- What needs to be done -
From the entries below, gather every line containing the string "More".

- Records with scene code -
───
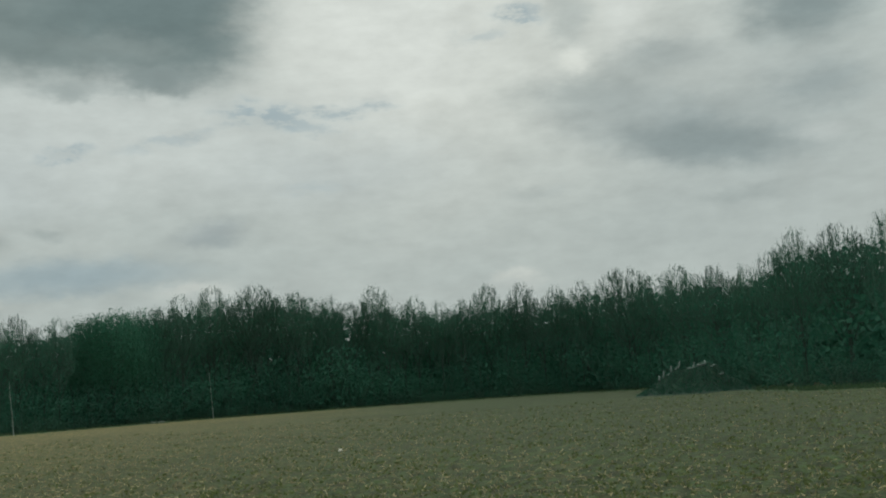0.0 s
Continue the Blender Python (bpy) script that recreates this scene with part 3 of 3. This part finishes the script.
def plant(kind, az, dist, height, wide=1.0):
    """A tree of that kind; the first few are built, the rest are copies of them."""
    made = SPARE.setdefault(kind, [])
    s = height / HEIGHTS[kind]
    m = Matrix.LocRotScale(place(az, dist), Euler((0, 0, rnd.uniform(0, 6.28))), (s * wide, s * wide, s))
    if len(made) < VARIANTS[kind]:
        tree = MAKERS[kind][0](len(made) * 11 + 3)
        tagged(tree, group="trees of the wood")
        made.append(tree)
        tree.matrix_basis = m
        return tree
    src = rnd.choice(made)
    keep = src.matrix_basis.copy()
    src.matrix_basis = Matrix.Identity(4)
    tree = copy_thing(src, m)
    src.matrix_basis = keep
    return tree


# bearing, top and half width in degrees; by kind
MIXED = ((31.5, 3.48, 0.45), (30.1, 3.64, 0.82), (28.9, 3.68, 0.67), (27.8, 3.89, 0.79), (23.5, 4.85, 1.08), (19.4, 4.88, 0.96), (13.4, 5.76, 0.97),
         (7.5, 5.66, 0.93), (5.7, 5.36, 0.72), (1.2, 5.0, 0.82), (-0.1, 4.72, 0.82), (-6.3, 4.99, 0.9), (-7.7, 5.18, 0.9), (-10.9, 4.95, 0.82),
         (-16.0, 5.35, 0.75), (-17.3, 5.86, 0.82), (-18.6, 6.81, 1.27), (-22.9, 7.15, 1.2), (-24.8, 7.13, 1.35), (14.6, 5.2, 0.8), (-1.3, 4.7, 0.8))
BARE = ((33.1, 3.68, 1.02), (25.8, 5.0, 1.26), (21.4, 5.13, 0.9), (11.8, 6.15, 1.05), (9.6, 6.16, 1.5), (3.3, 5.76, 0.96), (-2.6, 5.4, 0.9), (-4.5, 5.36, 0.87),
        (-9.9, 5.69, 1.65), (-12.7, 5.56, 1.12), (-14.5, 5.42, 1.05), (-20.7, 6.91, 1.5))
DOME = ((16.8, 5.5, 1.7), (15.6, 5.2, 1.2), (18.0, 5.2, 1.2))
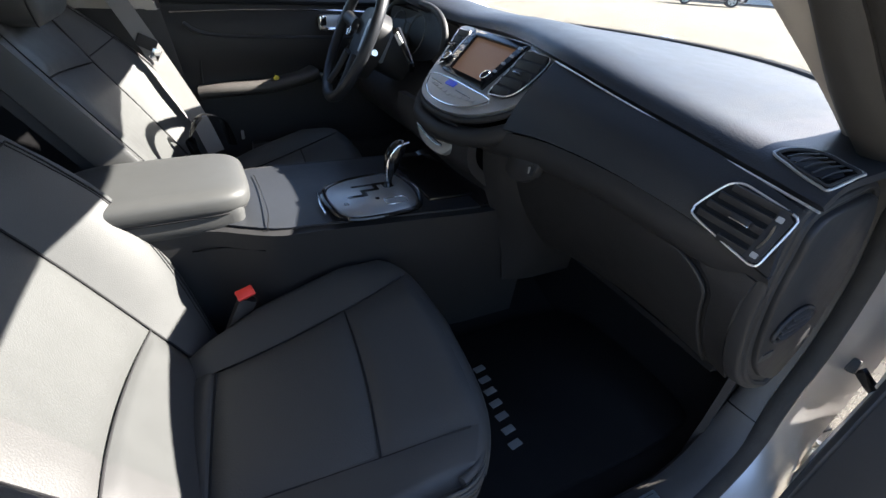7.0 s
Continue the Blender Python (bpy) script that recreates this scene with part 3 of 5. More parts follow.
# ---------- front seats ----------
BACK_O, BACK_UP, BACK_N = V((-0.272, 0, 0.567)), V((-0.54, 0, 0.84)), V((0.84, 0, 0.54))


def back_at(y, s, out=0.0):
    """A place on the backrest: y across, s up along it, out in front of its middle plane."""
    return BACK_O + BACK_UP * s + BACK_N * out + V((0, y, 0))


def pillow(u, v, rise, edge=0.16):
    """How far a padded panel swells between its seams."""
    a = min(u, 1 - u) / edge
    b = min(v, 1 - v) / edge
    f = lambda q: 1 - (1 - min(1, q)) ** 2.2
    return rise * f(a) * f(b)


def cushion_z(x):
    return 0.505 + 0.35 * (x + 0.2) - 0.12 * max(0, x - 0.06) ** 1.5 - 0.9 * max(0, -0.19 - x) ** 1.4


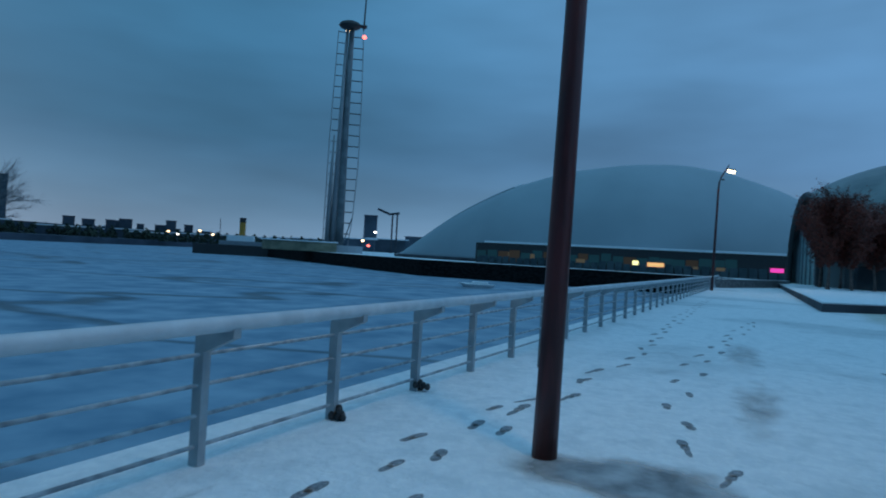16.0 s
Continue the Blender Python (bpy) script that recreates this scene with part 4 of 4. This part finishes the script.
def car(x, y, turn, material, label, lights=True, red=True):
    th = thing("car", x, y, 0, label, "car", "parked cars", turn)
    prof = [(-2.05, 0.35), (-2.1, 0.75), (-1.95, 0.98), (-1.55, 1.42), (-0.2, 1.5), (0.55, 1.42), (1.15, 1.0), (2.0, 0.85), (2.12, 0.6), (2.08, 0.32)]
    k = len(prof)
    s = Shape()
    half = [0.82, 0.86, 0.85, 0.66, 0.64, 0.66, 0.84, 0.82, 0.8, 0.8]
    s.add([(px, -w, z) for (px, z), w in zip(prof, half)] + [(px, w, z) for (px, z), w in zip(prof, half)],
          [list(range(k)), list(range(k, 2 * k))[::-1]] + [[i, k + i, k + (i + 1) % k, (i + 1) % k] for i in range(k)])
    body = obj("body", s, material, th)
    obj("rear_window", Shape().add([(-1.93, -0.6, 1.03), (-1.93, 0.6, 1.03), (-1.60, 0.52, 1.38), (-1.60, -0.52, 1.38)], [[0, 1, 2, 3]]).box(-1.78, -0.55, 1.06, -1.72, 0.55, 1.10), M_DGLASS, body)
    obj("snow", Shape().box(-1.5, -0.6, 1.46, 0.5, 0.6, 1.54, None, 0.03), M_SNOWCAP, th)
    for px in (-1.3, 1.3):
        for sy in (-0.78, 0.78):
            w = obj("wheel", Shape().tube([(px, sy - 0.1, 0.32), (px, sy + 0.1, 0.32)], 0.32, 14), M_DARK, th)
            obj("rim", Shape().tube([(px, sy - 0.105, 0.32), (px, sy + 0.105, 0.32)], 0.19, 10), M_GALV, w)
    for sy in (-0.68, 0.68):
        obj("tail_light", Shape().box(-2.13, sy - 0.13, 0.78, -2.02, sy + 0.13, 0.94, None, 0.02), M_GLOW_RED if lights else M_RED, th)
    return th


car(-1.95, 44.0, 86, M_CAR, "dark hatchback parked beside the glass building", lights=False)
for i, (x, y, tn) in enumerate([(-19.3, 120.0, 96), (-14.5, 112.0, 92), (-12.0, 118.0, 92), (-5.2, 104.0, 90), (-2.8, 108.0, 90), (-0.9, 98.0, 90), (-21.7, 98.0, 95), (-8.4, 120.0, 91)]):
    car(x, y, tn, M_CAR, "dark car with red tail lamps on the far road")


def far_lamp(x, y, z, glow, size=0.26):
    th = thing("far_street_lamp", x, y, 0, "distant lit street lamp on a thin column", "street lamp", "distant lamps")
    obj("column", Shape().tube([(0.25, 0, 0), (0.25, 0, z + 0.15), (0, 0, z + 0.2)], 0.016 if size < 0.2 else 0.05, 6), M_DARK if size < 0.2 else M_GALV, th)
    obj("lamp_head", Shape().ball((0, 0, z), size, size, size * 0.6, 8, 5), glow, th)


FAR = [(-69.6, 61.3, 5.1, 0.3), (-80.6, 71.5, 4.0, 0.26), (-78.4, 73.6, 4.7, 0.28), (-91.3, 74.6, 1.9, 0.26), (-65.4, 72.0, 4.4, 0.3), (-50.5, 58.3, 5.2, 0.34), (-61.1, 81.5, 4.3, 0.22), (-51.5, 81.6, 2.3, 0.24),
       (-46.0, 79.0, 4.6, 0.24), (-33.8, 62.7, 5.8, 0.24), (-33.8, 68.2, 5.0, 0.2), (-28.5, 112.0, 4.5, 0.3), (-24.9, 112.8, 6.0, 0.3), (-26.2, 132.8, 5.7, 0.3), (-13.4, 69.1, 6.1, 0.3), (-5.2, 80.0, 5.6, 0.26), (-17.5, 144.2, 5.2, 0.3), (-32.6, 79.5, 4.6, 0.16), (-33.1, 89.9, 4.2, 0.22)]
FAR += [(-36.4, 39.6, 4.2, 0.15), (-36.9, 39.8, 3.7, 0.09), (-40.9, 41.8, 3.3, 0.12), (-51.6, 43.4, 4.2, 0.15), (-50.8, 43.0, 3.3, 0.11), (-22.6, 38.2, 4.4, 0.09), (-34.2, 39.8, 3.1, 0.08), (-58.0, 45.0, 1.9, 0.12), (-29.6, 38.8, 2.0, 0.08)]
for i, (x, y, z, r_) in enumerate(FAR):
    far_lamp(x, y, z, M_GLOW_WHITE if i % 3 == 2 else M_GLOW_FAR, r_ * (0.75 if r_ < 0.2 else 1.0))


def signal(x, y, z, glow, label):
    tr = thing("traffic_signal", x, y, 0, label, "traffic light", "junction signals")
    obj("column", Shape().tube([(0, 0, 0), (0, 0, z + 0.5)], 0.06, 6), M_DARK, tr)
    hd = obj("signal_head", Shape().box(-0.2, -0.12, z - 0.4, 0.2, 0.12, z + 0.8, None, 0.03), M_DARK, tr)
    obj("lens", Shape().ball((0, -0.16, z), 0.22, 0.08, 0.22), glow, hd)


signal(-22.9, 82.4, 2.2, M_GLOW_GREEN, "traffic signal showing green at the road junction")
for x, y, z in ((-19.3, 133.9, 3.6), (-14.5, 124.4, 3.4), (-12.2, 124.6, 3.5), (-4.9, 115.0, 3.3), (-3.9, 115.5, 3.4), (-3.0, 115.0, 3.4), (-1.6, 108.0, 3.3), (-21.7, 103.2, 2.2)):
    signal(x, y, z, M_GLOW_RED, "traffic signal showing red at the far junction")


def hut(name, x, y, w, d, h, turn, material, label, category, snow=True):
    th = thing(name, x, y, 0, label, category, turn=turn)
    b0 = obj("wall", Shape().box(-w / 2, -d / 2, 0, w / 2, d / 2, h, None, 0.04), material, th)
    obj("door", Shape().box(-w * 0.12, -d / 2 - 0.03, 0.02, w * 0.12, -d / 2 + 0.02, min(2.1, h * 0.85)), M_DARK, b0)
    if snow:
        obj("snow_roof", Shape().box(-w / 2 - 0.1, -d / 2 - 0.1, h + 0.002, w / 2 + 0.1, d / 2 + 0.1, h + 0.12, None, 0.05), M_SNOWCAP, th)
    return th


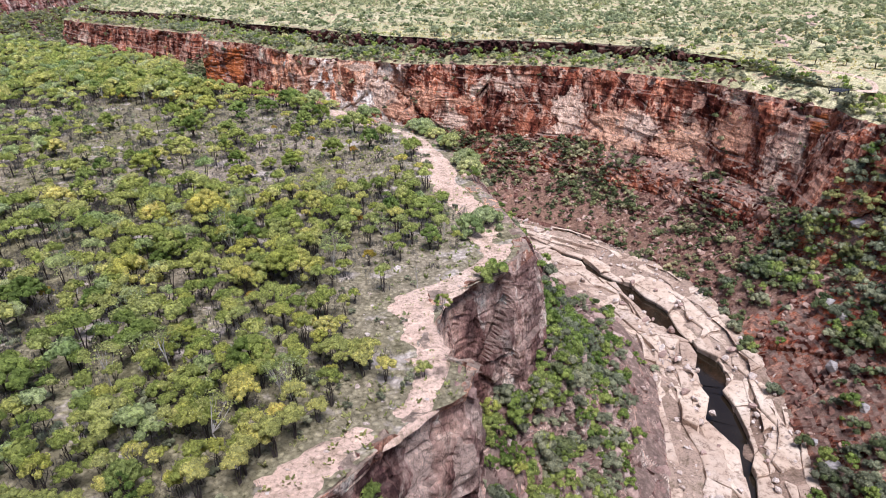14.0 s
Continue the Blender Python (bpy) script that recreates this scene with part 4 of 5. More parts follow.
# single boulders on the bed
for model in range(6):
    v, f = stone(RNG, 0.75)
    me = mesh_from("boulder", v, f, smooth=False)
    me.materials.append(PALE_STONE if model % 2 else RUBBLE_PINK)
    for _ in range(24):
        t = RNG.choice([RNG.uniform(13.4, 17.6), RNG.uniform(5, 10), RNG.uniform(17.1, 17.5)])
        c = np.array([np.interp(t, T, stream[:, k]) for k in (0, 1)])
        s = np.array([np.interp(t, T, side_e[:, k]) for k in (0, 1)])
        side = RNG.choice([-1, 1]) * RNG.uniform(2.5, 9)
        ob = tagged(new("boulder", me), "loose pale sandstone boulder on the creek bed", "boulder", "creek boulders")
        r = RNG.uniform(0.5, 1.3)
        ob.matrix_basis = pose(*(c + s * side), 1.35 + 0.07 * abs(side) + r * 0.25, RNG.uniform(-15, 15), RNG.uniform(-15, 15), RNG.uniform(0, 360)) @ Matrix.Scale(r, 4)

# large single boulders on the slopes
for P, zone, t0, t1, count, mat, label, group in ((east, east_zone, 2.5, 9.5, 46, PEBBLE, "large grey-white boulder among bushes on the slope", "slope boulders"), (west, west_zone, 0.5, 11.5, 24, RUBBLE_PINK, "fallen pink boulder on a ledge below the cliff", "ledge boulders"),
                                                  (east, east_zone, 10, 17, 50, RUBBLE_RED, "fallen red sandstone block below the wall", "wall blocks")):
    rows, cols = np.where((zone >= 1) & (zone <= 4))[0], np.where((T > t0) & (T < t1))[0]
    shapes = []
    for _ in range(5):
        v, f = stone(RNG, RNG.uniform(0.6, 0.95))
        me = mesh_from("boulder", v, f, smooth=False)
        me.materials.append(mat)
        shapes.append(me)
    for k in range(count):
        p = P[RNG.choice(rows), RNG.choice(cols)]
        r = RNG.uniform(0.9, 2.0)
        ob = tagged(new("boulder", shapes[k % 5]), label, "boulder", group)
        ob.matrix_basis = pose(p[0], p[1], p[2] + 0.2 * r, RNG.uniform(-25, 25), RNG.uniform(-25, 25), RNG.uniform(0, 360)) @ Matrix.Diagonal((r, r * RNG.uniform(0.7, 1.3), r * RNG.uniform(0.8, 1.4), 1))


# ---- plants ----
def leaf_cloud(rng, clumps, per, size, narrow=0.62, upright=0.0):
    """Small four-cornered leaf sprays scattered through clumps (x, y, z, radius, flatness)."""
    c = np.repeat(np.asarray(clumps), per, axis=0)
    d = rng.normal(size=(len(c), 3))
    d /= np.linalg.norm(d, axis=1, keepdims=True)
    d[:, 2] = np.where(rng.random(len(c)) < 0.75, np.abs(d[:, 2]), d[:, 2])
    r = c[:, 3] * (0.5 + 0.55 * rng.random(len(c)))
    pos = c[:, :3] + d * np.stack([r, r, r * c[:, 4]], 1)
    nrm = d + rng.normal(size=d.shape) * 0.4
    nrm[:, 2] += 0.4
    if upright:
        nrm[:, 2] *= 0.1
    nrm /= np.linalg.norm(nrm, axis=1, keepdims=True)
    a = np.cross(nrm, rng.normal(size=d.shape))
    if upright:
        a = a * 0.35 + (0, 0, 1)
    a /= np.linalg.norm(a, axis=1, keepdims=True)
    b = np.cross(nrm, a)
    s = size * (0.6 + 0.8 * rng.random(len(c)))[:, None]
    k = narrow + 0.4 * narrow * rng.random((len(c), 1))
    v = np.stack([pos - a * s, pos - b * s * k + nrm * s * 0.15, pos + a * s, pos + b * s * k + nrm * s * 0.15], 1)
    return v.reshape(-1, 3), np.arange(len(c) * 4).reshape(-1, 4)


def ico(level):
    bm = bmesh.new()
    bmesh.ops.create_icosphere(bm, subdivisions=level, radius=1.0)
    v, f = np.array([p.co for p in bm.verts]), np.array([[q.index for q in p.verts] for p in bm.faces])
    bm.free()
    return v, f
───
- Written response -
Continue the Blender Python (bpy) script that recreates this scene with part 3 of 5. More parts follow.
Continue the Blender Python (bpy) script that recreates this scene with part 4 of 5. More parts follow.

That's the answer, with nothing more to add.